Web Design & Content Guidelines

Before you put a lot of time and energy into search engine visibility and online marketing, your first priority should be making sure your web site is ready to do its job: convert traffic into customers.

Here are some basic rules and guidelines for making your web site more search engine-friendly, listed in no particular order.

Site Design

1. Don’t overdo the graphics. Most importantly, make sure any text on your site is actual text — not part of a graphic with words. Your visitors can read the text on your graphics, but a search engine can’t. Search engine crawlers love text; give them plenty of it, so they can learn what each page of your site is about.

2. Try to have at least one text-based site menu. Your main site menu might be made up of small, graphical buttons that change colors or show some effect when the user puts her mouse above the image — and that’s fine. Assuming you’re not using a poorly-written javascript or DHTML code, the crawlers will be able to follow these graphical links to other pages on your site just fine. But it’s still a good idea to have one text-based site menu — you often see this in the footer of the site, though many professional designers are using text for the main menu, too.

3. Don’t have a Flash-based home (or “splash”) page. It’s not user-friendly. Think about it: How often do you actually watch the Flash movie when you hit this kind of home page? Probably very rarely. Maybe once, if it’s a novelty. But after that, it’s a nuisance and you’re clicking that SKIP INTRO button like everyone else.

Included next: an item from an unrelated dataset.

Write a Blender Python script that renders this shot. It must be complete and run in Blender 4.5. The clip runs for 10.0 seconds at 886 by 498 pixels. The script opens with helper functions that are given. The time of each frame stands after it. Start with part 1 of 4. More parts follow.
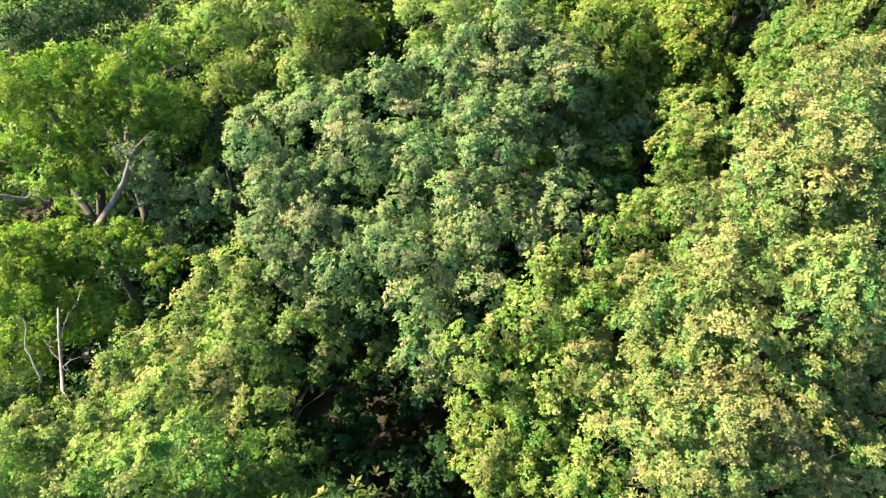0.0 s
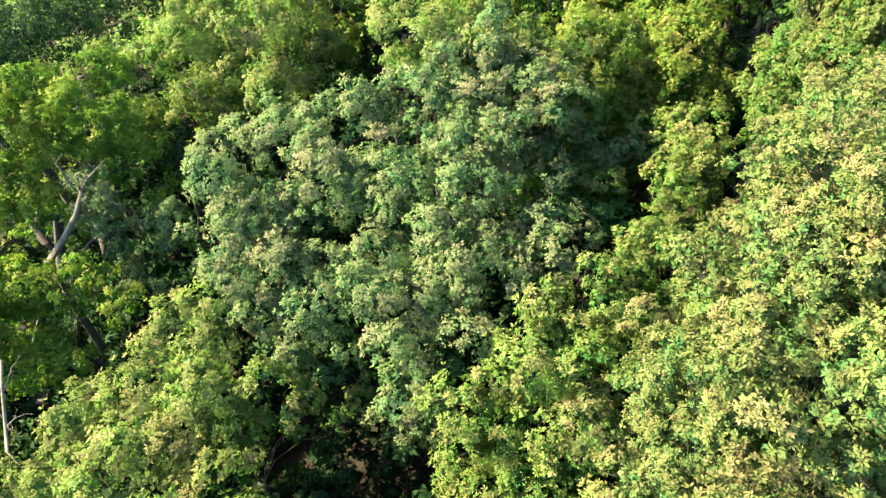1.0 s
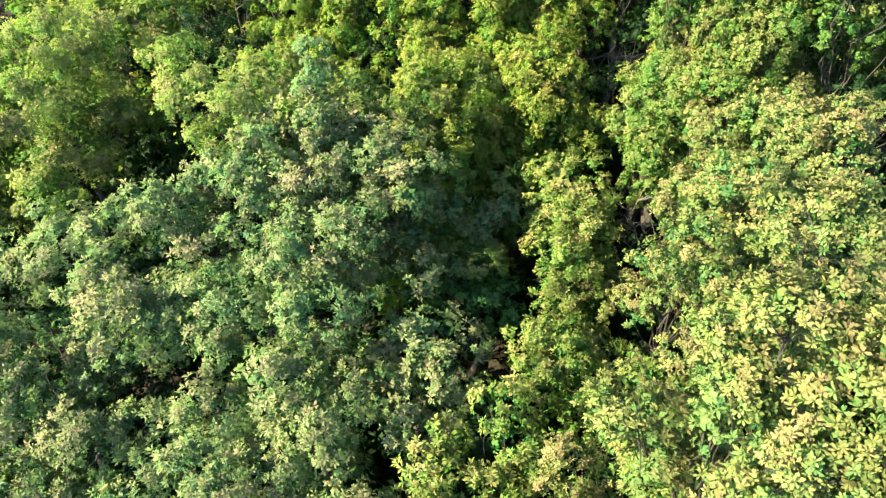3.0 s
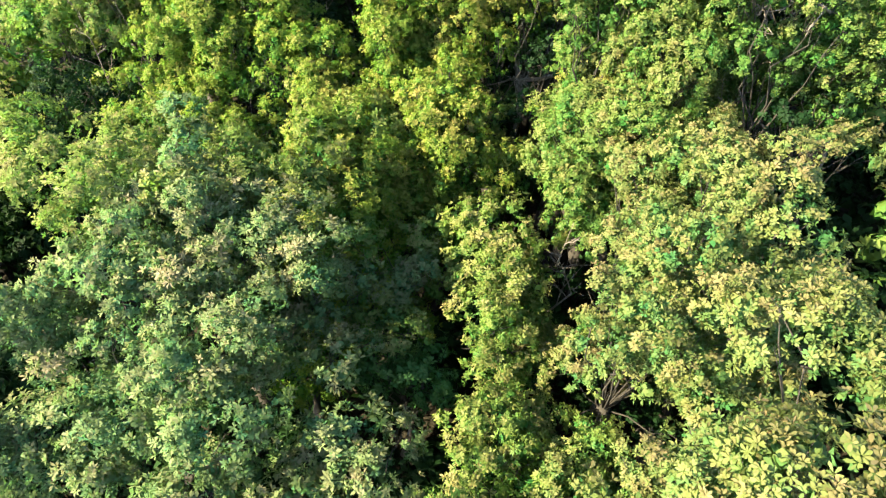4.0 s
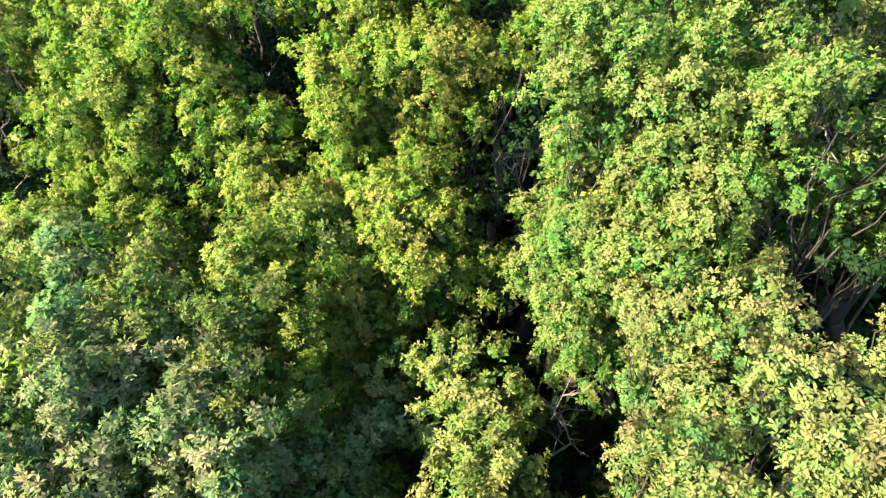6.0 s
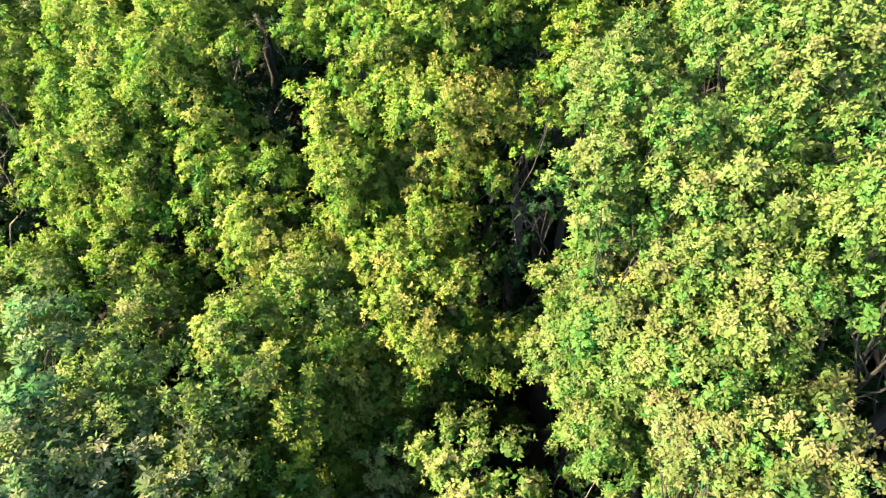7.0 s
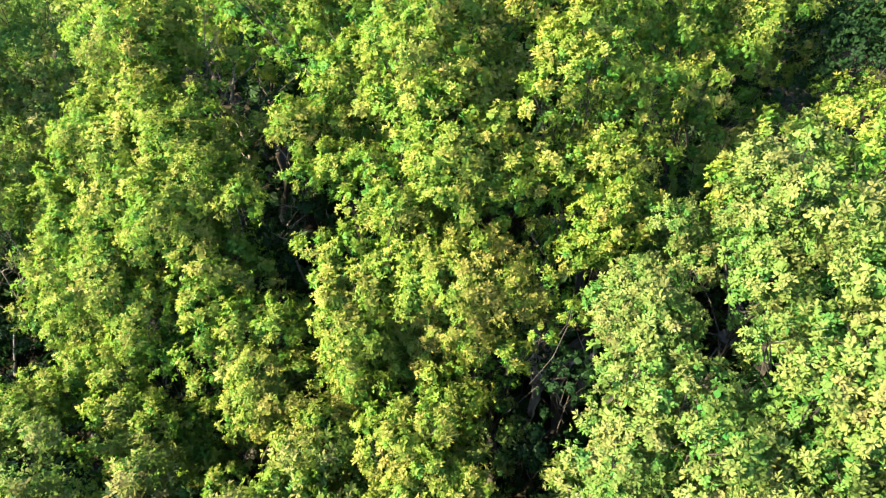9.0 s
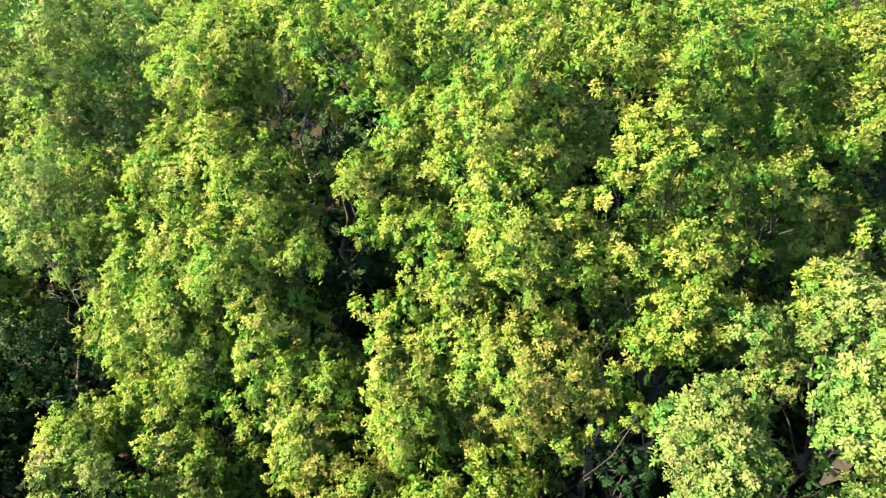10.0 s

If you’re putting something on your web site that says SKIP THIS, you’re admitting it’s a mistake. As far back as 2003, Marketing Sherpa reported that 80% of consumers hate Flash intros. You can bet that, as users have become more accustomed to getting information quickly from the web, that number would be even higher today.

4. Don’t use frames to build your site. A frame-based site is difficult to link to. Other people can link to your home page, but probably not to your product pages, your articles, your newsletters, etc. You want other sites linking to you as much as possible; more quality links from other sites generally means better search engine rankings. Avoid using frames, and you’ll make it easier for others to link to you.

Site Content

1. Every page on your site should be focused on as narrow a topic as possible. If you have, for example, 8 different products that you sell, you don’t want to discuss all 8 in detail on a single page. Instead, give each product its own page. This way, your page about Green Widgets will have a better chance to be found when someone searches for [green widgets].

2. Write accurate, relevant page titles. Just as each page should have unique content, each page should also have a unique title element. It should describe the page content as concisely as possible. Your page about Green Widgets, for example, might have nothing more than Green Widgets from XYZ Widgets as the page title.

3. Don’t worry about the “keywords” meta tag; do worry about the “description” meta tag. While there are a couple search engines that will look at the keywords meta tag, its impact is incredibly minimal and you can skip using it altogether. Instead, devote your attention to writing strong and unique “description” meta tags for every page on your site. The content in the “description” meta tag will often appear as the snippet of text below your listing in the SERPs, so a well-written description can persuade searchers to click your link.

4. Keep adding fresh content on a regular basis. A frequently-updated site won’t necessarily rank higher in the SERPs, but the more often you add good content to your site (articles, newsletters, announcements, blog posts, etc.), the more often the crawlers will visit your site. The benefit, then, is that when you add a new product or service, the crawlers will find and index the page(s) sooner — no waiting weeks or months for the new product to be found in the SERPs.

5. Write for your users first and foremost, but don’t forget that search engines are “reading” your site, too. When writing for the web, your content has to be understandable to the people visiting your site. At the same time, you want to be sure to include the appropriate words and phrases that will match what people are searching for at Google, Yahoo, etc. Just don’t overdo it and repeat the same word or phrase five times in paragraph! There’s no magic formula or perfect “keyword density” — write for your users so the pages are readable, but be sure to include the right search terms as you write.